Brann's author's note at the book's end tells that she was Parker's literary agent for over thirty years. Soon after "Bob's" death, Brann was talking to Joan Parker, who wondered what would happen with this last novel.
"Without thinking, I heard myself say, 'Maybe I should try to finish it. Could I? Should I? What do you think?'"Joan Parker responded with an affirmative, "Go for it!" and the novel was finished.
The question is, of course, how this novel stacks up against all the other Spenser novels, and I can assure that this novel was an enjoyable read.
This case by Spenser takes place during the Christmas season, and at one place in the novel, Dickens is even alluded to. That supplies a subtle background comparison for the action. There is a turkey (actually a "turducken" in this novel), a street urchin, and the motif of giving and embracing one's humanity.
I wouldn't taken that too far, though. I wouldn't characterize Spenser and Susan as the Cratchits or Hawk as Scrooge. The literary allusion is enriching, though, and characteristic of Parker's work in this series.
A homeless boy named Slide is in danger from the bad guys, and Spenser and Hawk aim to set things right with some tough-fisted and straight-shooting Christmas cheer.
If I had to choose anything that differs from all the other Spenser novels I've read, I'd say the some of the witticisms and repartee are, although completely within character, at times not as new as hoped for. Co-author Helen Brann was completing Parker's novel, though, and not striking off into new territory. (And, in all fairness, read enough Spenser novels, and some witticisms show up as retreads.)
This novel does provide some new insights into the lives of Spenser and his circle of friends, especially Hawk. I'd like to think that is somewhat due to Brann's influence, that she caught Parker's direction in the novel and added to the tome.
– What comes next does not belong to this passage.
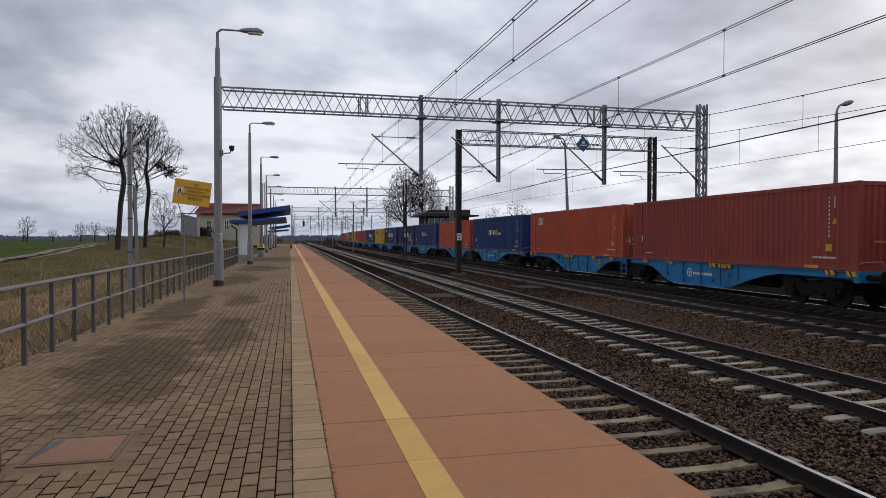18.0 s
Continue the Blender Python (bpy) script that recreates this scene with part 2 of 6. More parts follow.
def ribbed(bm, p, q, r, ribs):
    """A turned insulator: a thin core with round sheds, one closed surface."""
    p, q = Vector(p), Vector(q)
    d = (q - p)
    a = d.orthogonal().normalized()
    c = d.normalized().cross(a)
    prof = [(0.0, 0.5)]
    for i in range(ribs):
        f = (i + 0.5) / ribs
        h = 0.28 / ribs
        prof += [(f - h, 0.5), (f - h * 0.4, 1.0), (f + h * 0.4, 1.0), (f + h, 0.5)]
    prof.append((1.0, 0.5))
    rings = [[bm.verts.new(p + d * f + (a * math.cos(w) + c * math.sin(w)) * (r * k)) for w in (math.pi * i / 4 for i in range(8))] for f, k in prof]
    for u, v in zip(rings, rings[1:]):
        for i in range(8):
            bm.faces.new((u[i], u[(i + 1) % 8], v[(i + 1) % 8], v[i]))
    bm.faces.new(rings[0][::-1]); bm.faces.new(rings[-1])


def bent_tube(bm, points, r, seg=6):
    """One tube through several points."""
    pts = [Vector(p) for p in points]
    rings = []
    for i, p in enumerate(pts):
        d = (pts[min(i + 1, len(pts) - 1)] - pts[max(i - 1, 0)]).normalized()
        a = Vector((0, 1, 0)) if abs(d.y) < 0.9 else Vector((1, 0, 0))
        c = d.cross(a).normalized()
        a = c.cross(d)
        rings.append([bm.verts.new(p + (a * math.cos(w) + c * math.sin(w)) * r) for w in (2 * math.pi * k / seg for k in range(seg))])
    for u, v in zip(rings, rings[1:]):
        for i in range(seg):
            bm.faces.new((u[i], u[(i + 1) % seg], v[(i + 1) % seg], v[i]))
    bm.faces.new(rings[0][::-1]); bm.faces.new(rings[-1])


def prism(bm, outline, axis, lo, hi):
    """A plane outline drawn out along an axis: 'x' takes (y, z) points, 'y' takes (x, z), 'z' takes (x, y)."""
    def at(u, v, w):
        return {"x": (w, u, v), "y": (u, w, v), "z": (u, v, w)}[axis]
    a = [bm.verts.new(at(u, v, lo)) for u, v in outline]
    b = [bm.verts.new(at(u, v, hi)) for u, v in outline]
    k = len(outline)
    for i in range(k):
        bm.faces.new((a[i], a[(i + 1) % k], b[(i + 1) % k], b[i]))
    bm.faces.new(a[::-1]); bm.faces.new(b)


def mesh_of(bm, name, material, smooth=False):
    bmesh.ops.recalc_face_normals(bm, faces=bm.faces)
    me = bpy.data.meshes.new(name)
    bm.to_mesh(me)
    bm.free()
    for m in material if isinstance(material, (list, tuple)) else [material]:
        me.materials.append(m)
    if smooth:
        me.shade_smooth()
    return me


def from_lists(name, verts, faces, material):
    me = bpy.data.meshes.new(name)
    me.from_pydata(verts, [], faces)
    me.materials.append(material)
    return me


def part(name, bm, material, parent, label="", smooth=False):
    me = bm if isinstance(bm, bpy.types.Mesh) else mesh_of(bm, name, material, smooth)
    ob = new(name, me)
    ob.parent = parent
    return tagged(ob, label) if label else ob


def thing(name, label, category, group="", kind="", at=None):
    ob = new(name)
    ob.empty_display_size = 0.2
    if at is not None:
        ob.matrix_basis = at
    return tagged(ob, label, category, group, kind)


def one(build, *args):
    bm = bmesh.new()
    build(bm, *args)
    return bm


def box_bm(*a):
    return one(quad_box, *a)


def bevel_box(x0, x1, y0, y1, z0, z1, r):
    bm = box_bm(x0, x1, y0, y1, z0, z1)
    bmesh.ops.bevel(bm, geom=list(bm.edges), offset=r, segments=2, affect="EDGES", clamp_overlap=True)
    return bm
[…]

I don't know how finished the novel was when Parker died "in harness" before his keyboard. I'd like to think that Robert R. Parker's last novel ended with a collaborative effort with his longtime literary agent and friend Helen Brann and that because of her fingers on the keyboard, the novel contains a lovingkindness that extends beyond just plot. Such connections are in the spirit of the holidays--or holy-days--bringing more unity to the world.